“Books used to satisfy me,” said Philip. “But as I get older I find they aren’t enough.”

If the books are like Small World, they won’t be enough, won’t satisfy. Perhaps I should have waited a bit before beginning the next book in David Lodge’s campus trilogy. But I wanted to see if it got better with the second book, Small World. It did not.

The opening scenes of an academic conference—University Teachers of English Language and Literature—at Rummidge University were promising. A naive Irishman, Persse (only mistakenly named to the English faculty at Limerick College) is introduced to conference traditions: bad accommodations, boring lectures, insecure pedants, preening presenters, and the latest lit crit fad: structuralism. (The book was published in 1984.) Characters from the first book, Changing Places, reappear—Philip Swallow, Morris Zapp, et. al.—and they are just as tedious and unlikable as they were ten years earlier.

That’s my chief complaint. There’s not a single character in this book worth caring—or reading—about. Lodge certainly tries to hedge his bets, adding more and more characters via short, uninspired collage scenes. As dull as the male characters are, they’re paragons of fascination compared to Lodge’s women: the mysterious, beautiful (and thus surprisingly brilliant) Angelica; the annoying wives Hilary (“thick rolls of flesh”) and Beverly (“broad bum”).
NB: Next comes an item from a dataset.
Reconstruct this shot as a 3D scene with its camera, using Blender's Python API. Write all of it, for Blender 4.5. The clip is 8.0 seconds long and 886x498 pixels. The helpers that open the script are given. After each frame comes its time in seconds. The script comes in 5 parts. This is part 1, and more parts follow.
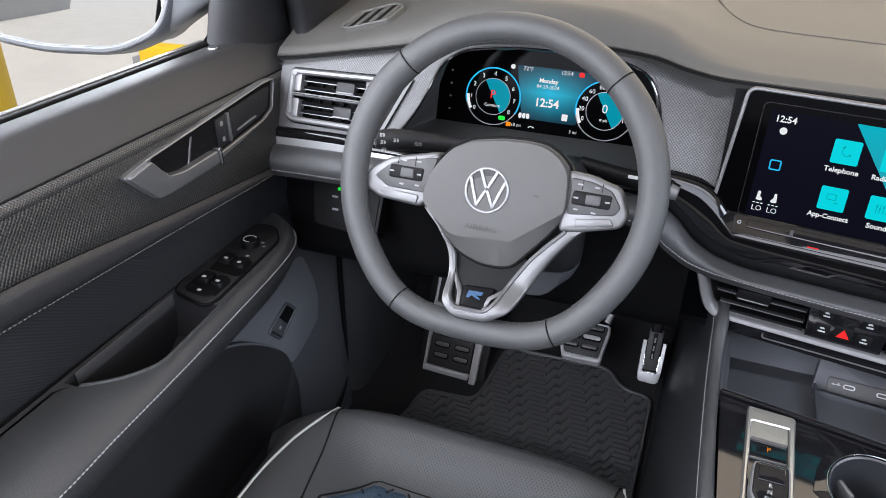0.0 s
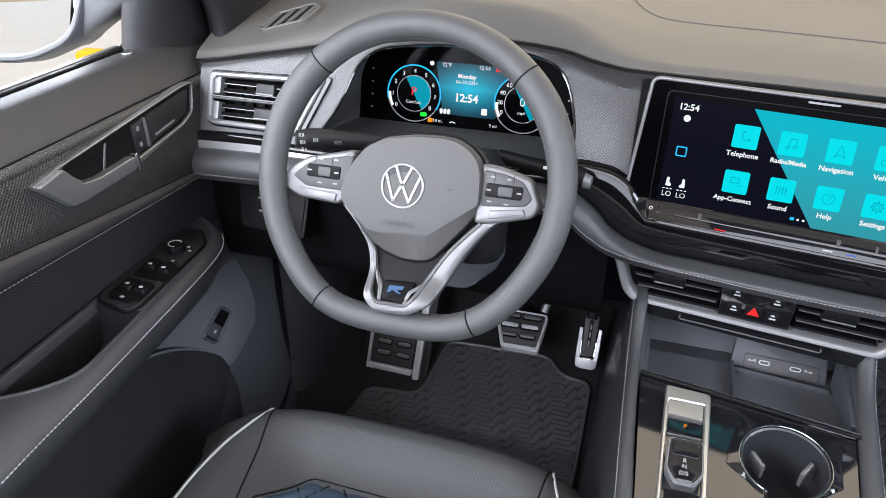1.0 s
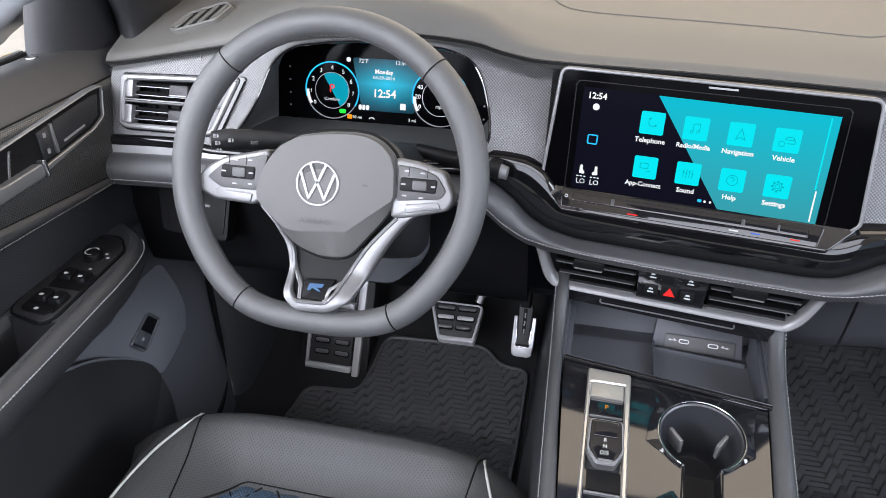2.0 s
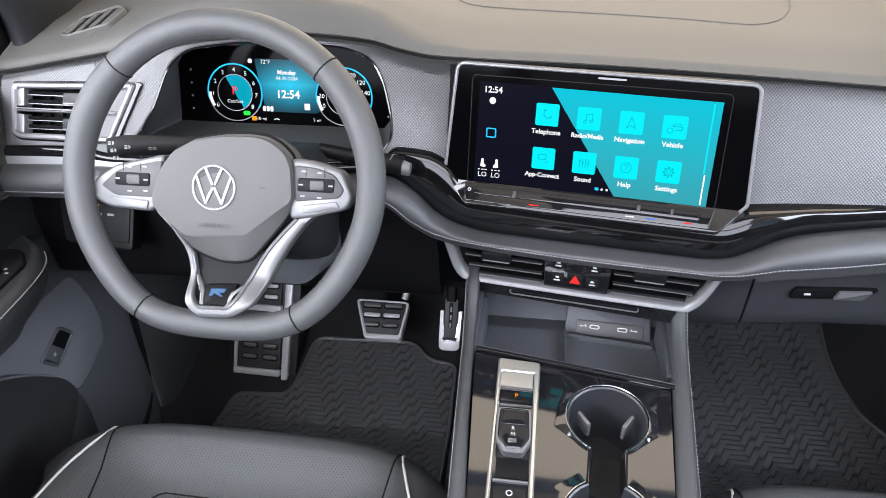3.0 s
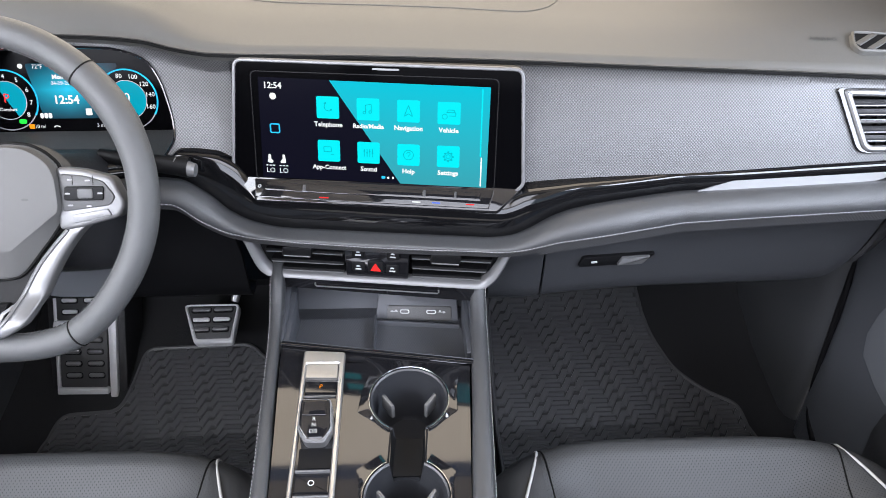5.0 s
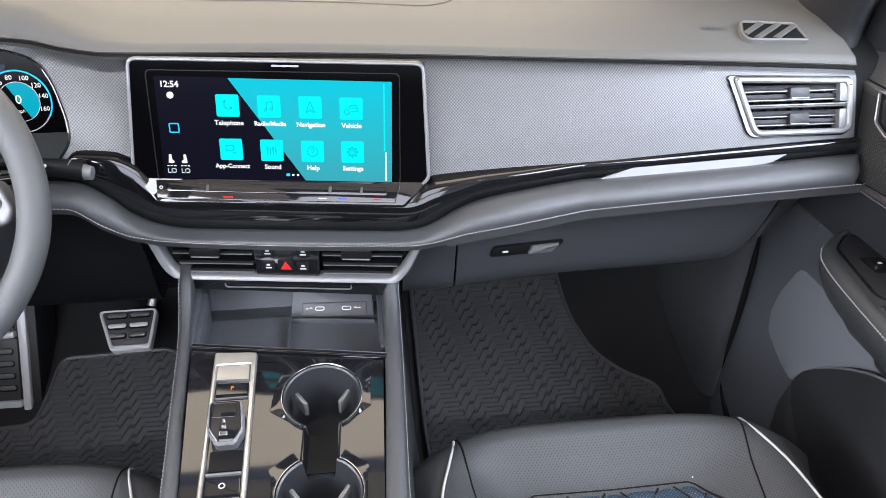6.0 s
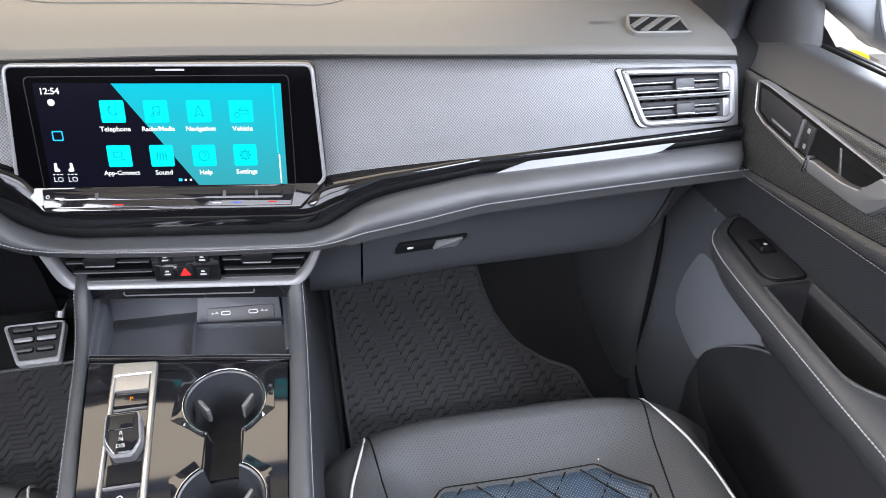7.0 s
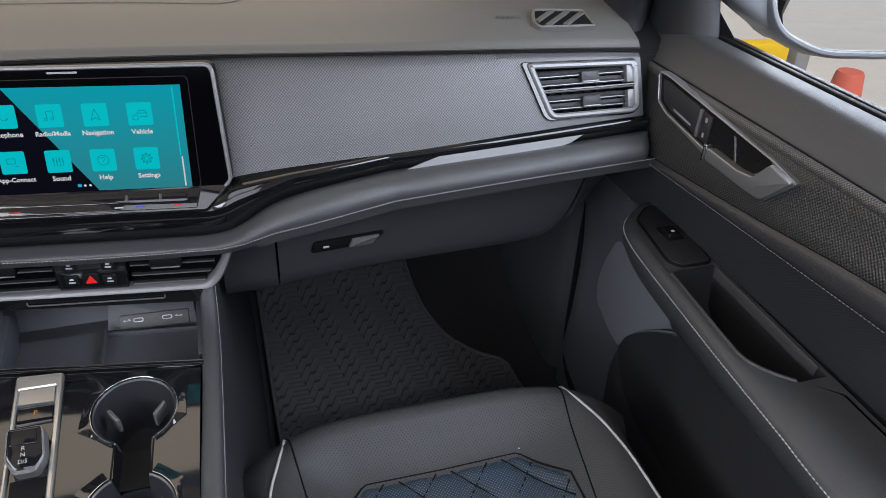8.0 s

The book is meant to poke fun at academe—all that hustling for more prestigious appointments or to ever-more exotic conference locations, all that straining toward humor—but it never becomes funny. The dialogue is stiff. The coarse sexual references seem tacked on for effect. The exposition is supposed to be witty and sly. But who wants to read prose like this?

“There’s something I must ask you, Fulvia,” said Morris Zapp, as he sipped Scotch on the rocks poured from a crystal decanter brought on a silver tray by a black-uniformed, white-aproned maid to the first-floor drawing-room of the magnificent eighteen-century house just off the Villa Napoleone, which they had reached after a drive so terrifyingly fast that the streets and boulevards of Milan were just a pale grey blur in his memory. “It may sound naive, and even rude, but I can’t suppress it any longer.”

The characters, collages, and conferences multiply, then give way to astonishing revelations of twins lost and found, of lust satisfied and subverted. How Shakespearean! It’s the layering on of cleverness that I find most irritating, as if Lodge is saying the reader: do you think this “quest” reference is clever? no? how about this send-up of Marxism? or this? or this? It doesn’t ever become anything but a pile of clever goo.

The best I can say is that I learned a couple of new words: micturate, to urinate (when “urinate” just won’t do); chippolata, alternate spelling for chipolata, a small sausage in a narrow casing (an apt metaphor for this whole book, actually).